Exercise description>
Reproduce the data exactly and drop any pictures it holds.

Given material>
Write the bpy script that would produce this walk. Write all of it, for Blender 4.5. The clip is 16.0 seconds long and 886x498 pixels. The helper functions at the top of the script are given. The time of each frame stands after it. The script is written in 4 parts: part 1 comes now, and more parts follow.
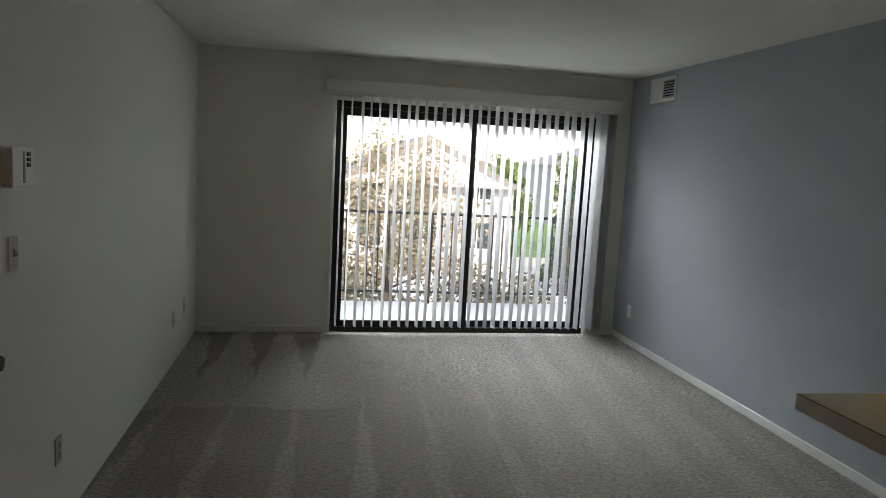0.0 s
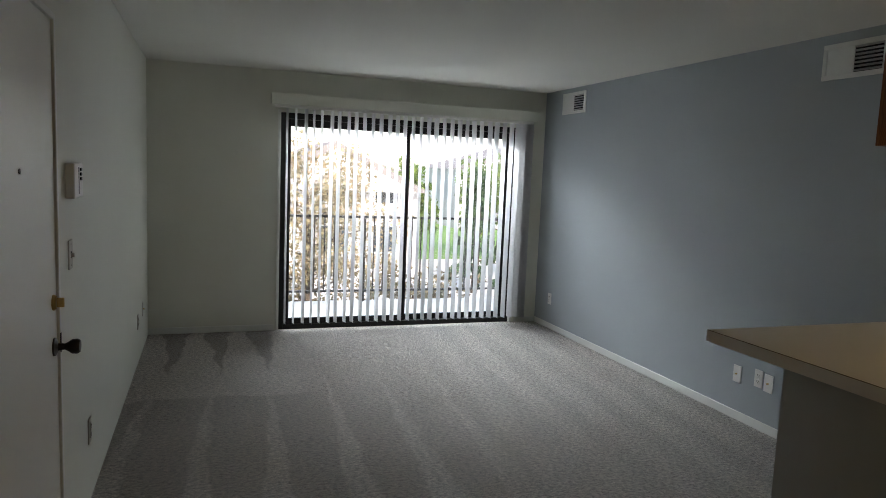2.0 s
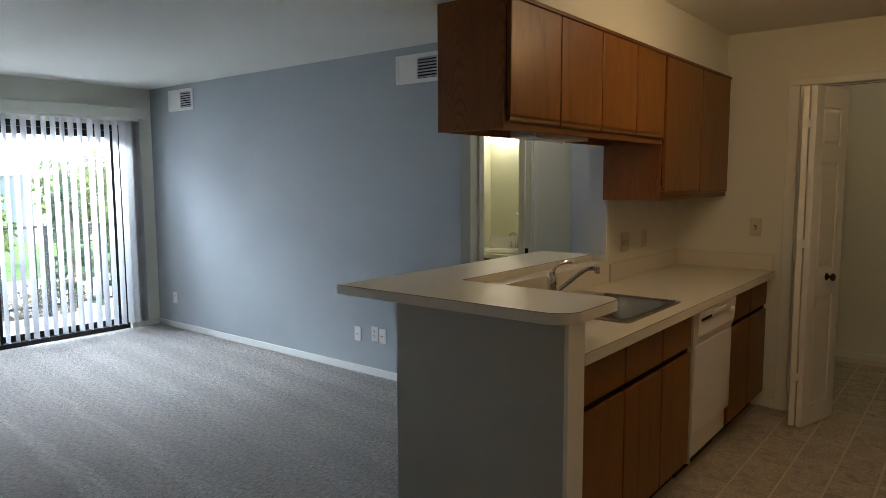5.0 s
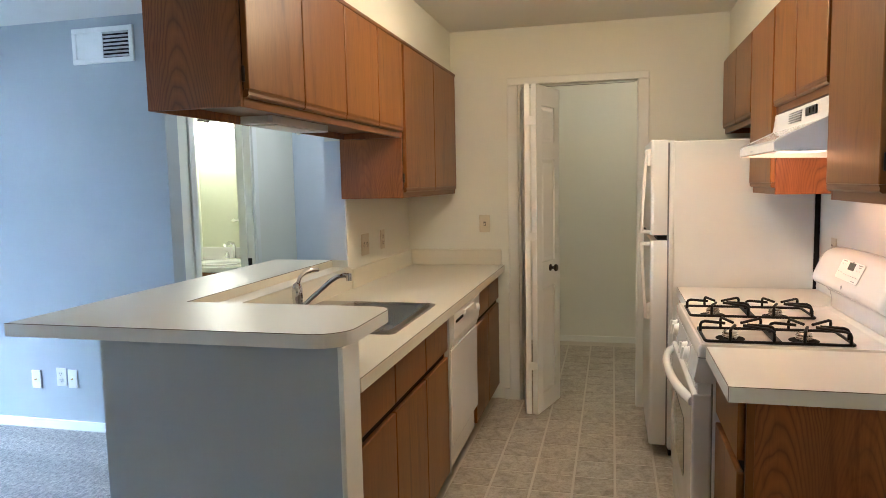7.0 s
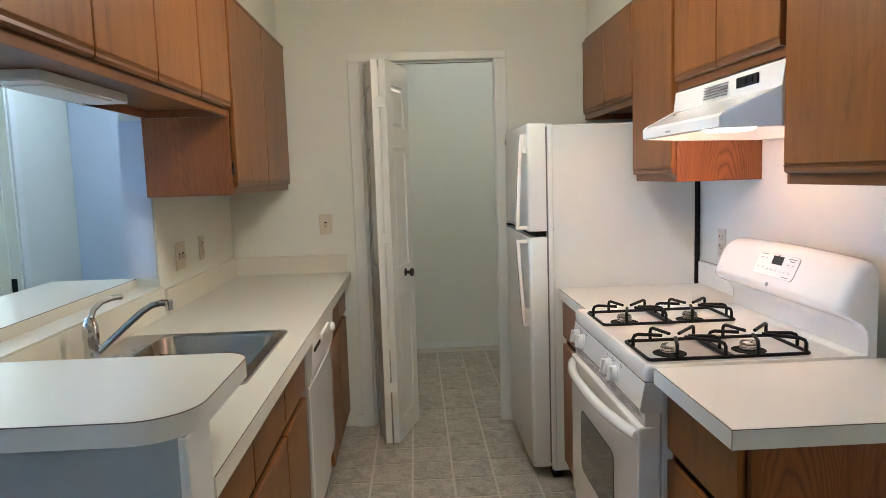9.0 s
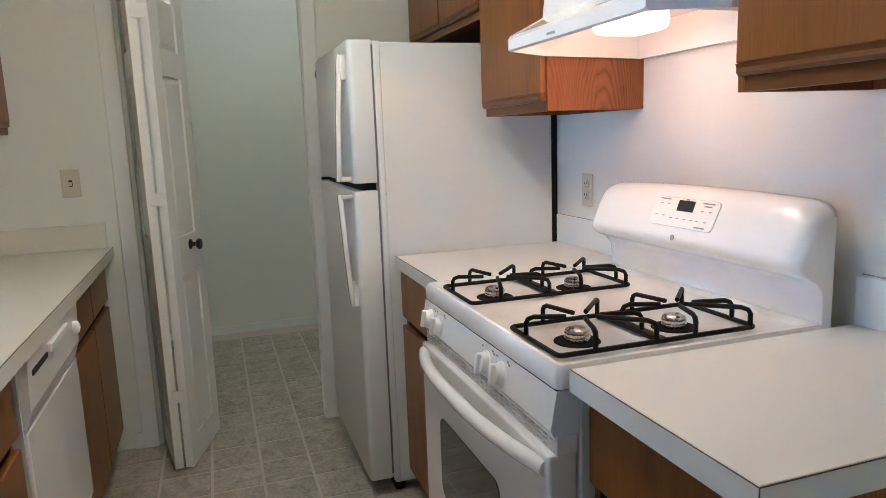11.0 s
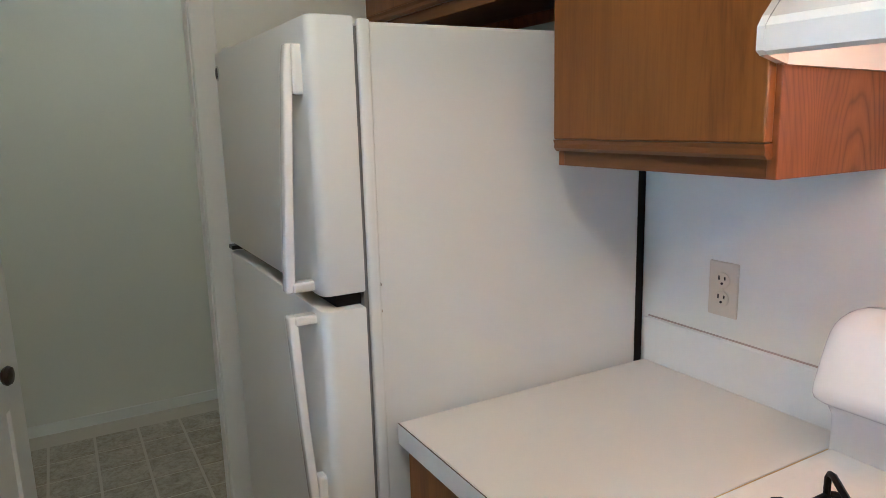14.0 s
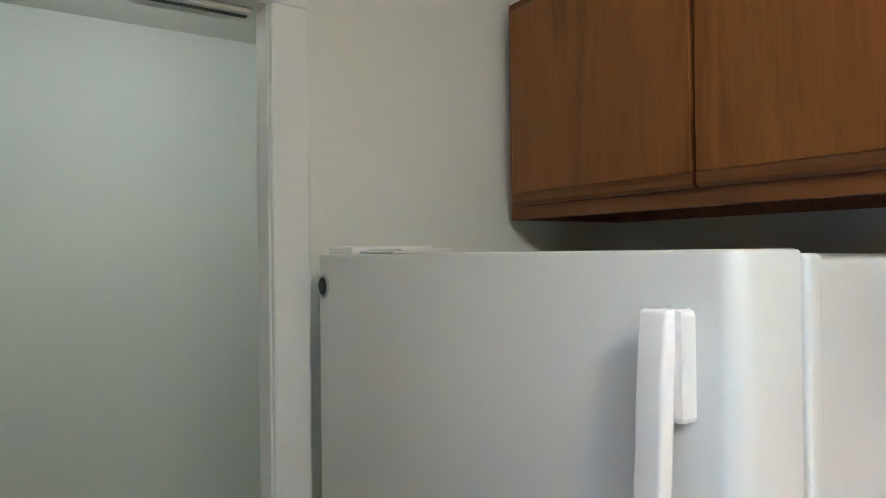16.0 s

Answer>
Write the bpy script that would produce this walk. Write all of it, for Blender 4.5. The clip is 16.0 seconds long and 886x498 pixels. The helper functions at the top of the script are given. The time of each frame stands after it. The script is written in 4 parts: part 1 comes now, and more parts follow.
0.0 s
2.0 s
5.0 s
7.0 s
9.0 s
11.0 s
14.0 s
16.0 s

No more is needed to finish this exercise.